Este mes, cuando estamos conociendo una parte de la “buena nueva” de la reforma educacional que incluye, entre otras, pasos hacia la gratuidad de la educación pública básica y media (el fin del co-pago), creación de nuevas universidades públicas, la creación de una nueva institucionalidad para administrar la educación pública (des-municipalización) y la eliminación de los mecanismos de selección en el ingreso a la escuela (que operan por factores de status adscritos y no adquiridos), las reacciones de los sectores conservadores suenan destempladas y alarmantes: “que se pretende estatizar la educación”… “que se quita opciones y libertad a la clase media”… “que es regresivo volver al pasado”.
En rigor, nadie vuelve al pasado porque no es simple desmontar lo que se instaló a fuego y dolor en la historia de Chile. Porque en democracia no cabe imponer a la fuerza y sin argumentos una representación favorable del Estado y su función social y docente, una visión que la dictadura puso bajo tierra y que la propia Concertación no ha podido defender coherentemente en sus cuatro gobiernos anteriores.
En verdad, nadie que quiera vivir la vida presente y futura desea volver al pasado sin razones de fondo. La Nueva Mayoría las tiene y profundas, llegó al poder a través de un compromiso ético y político con la ciudadanía en orden a hacer de la educación un derecho social, recuperando la tradición republicana de ofrecer una educación pública de calidad, gratuita y sin fines de lucro, llevando a cabo los cambios estructurales necesarios para garantizar a cada chileno y chilena una educación moderna, democrática, inclusiva, justa y respetuosa de las diferencias.
En este contexto, retomar un cierto rumbo de convicciones éticas y políticas es siempre importante, es coherente. Volver a las raíces de un sistema educativo que armoniza el interés privado con el interés público pero que releva y valora fundamentalmente una educación pública fortalecida y renovada parece ser justamente la mejor opción de calidad educativa para la mayor parte de los chilenos.
Esto no es “estatizar”, ni necesariamente “involucionar”, ni un mero deseo de “volver al pasado”, es sencillamente lo que la mayor parte de los chilenos quieren y necesitan. Se equivoca la derecha chilena, de hecho, cuando desea mantener un sistema educativo segregado y segregador, cuando quiere ser parte de un selecto grupo de países exitosos pero sin asegurar igualdad de oportunidades a todos los habitantes de este país.
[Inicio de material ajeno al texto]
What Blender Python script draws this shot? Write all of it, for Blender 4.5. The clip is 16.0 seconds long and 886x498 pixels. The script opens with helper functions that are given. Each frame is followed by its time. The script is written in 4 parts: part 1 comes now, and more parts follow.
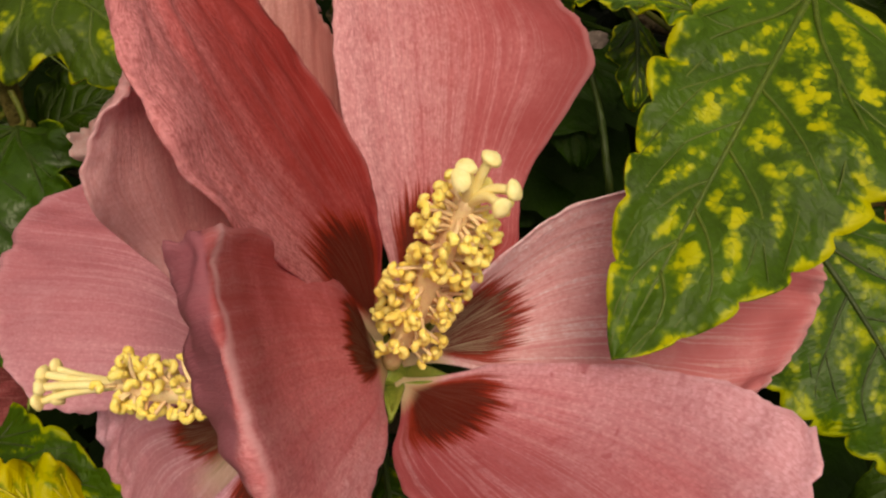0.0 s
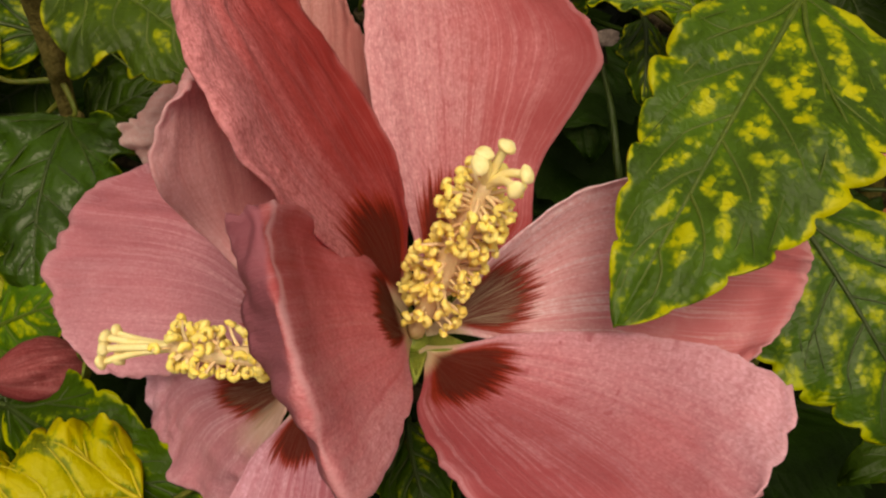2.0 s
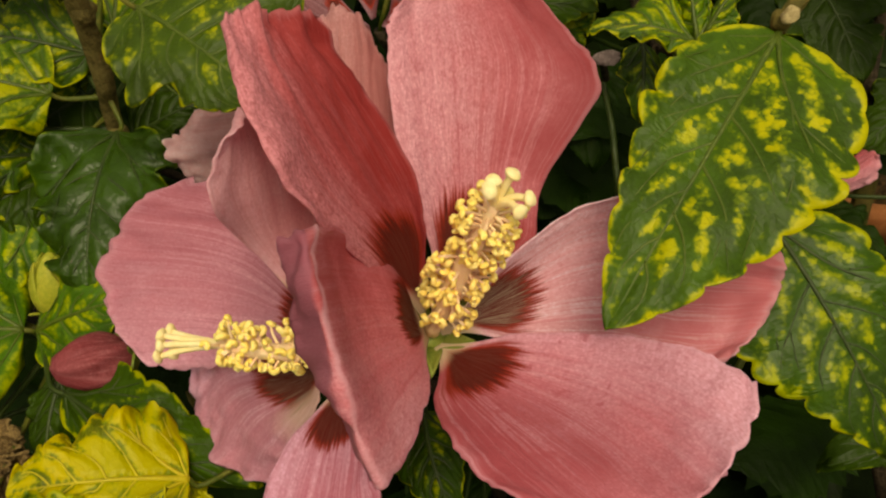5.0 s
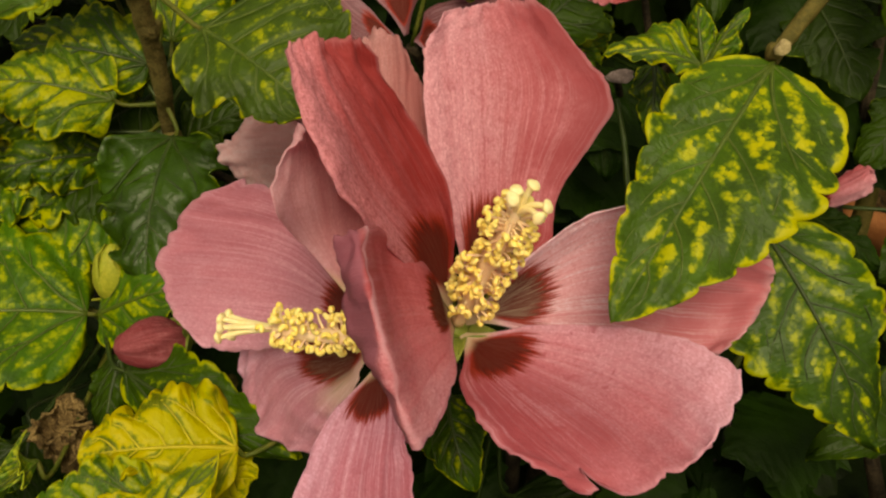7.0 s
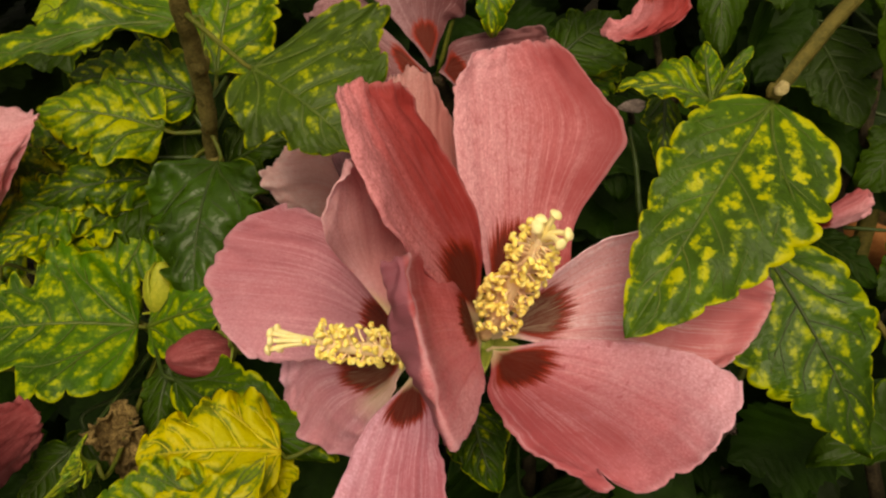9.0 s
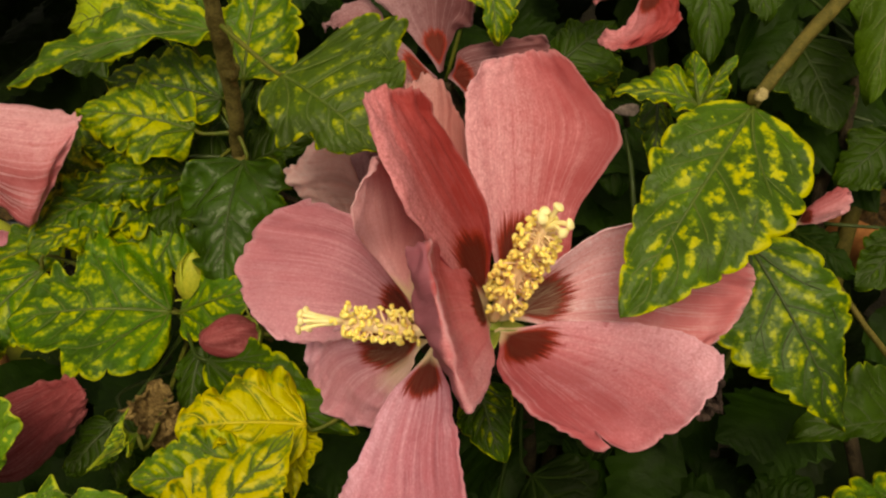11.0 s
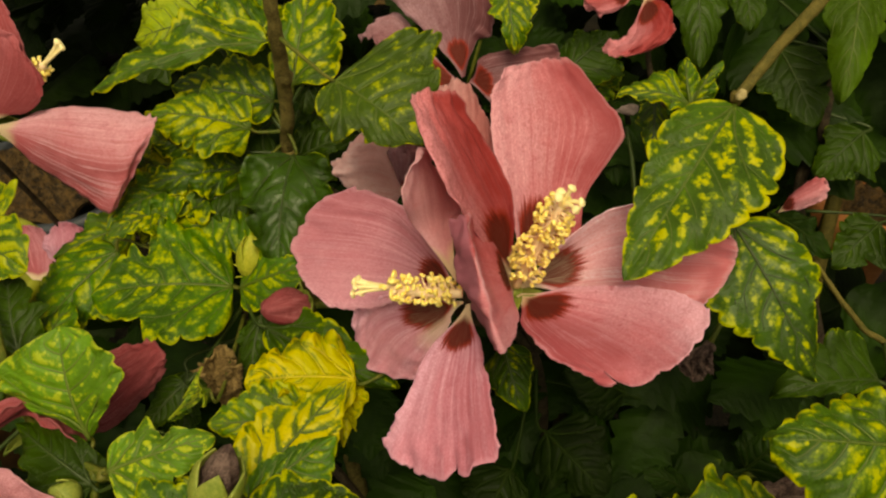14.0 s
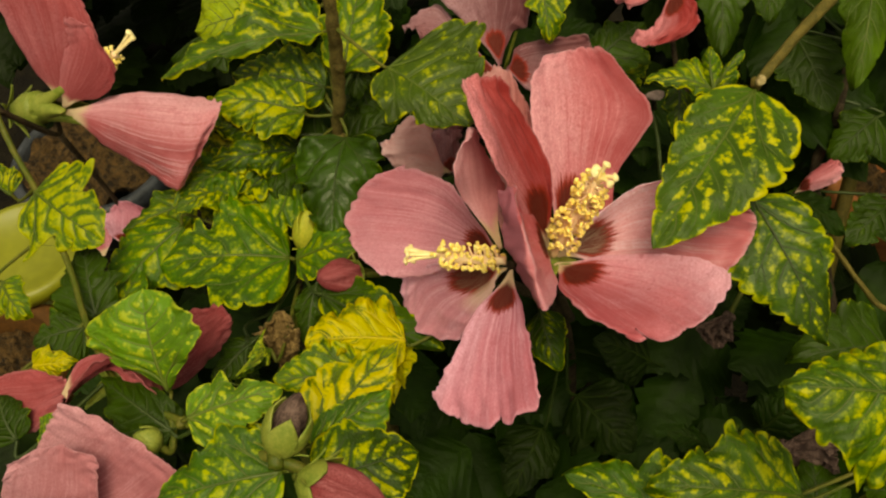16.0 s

Ante la perplejidad de muchos, el gobierno ha dado un paso concreto en este desafío, esto es, en resignificar la educación de calidad desde lo público, poniendo algunos cimientos para que este país avance en la (re)construcción de una extraviada educación pública.
Visto, así, con optimismo y voluntad de cambio –y pese a los lamentos de la derecha, que recién empiezan- el segundo semestre de este año debiera concentrarse en el fin al lucro en la educación superior y en la construcción de una carrera docente orientada a formar y estimular la existencia de profesores autónomos y críticos.
Ambos tópicos son centrales en el mejoramiento de la calidad de la educación, pero sólo el segundo tema implica entrar en el terreno social y pedagógico en que esta discusión debiera prontamente centrarse.
En ese sentido, es menester avanzar hacia el establecimiento de un acuerdo nacional en torno a las razones y contenidos para educar a niños, niñas y jóvenes en nuestro país, así como en cambios de la escuela como institución domesticadora (su estructura y función) y, sobre todo, en propiciar una discusión amplia y participativa de la educación que queremos con categorías auténticamente pedagógicas.
El entusiasmo de la opinión pública, en este escenario de anuncios y compromisos, da para creer razonablemente en que estamos en la antesala de la requerida transformación educacional, permite acoger también la frase del Ministro del ramo, “espero que mi nieta estudie en una escuela pública”. Nosotros agregamos, “siempre y cuando queramos nietos y nietas críticos, democráticos y solidarios”.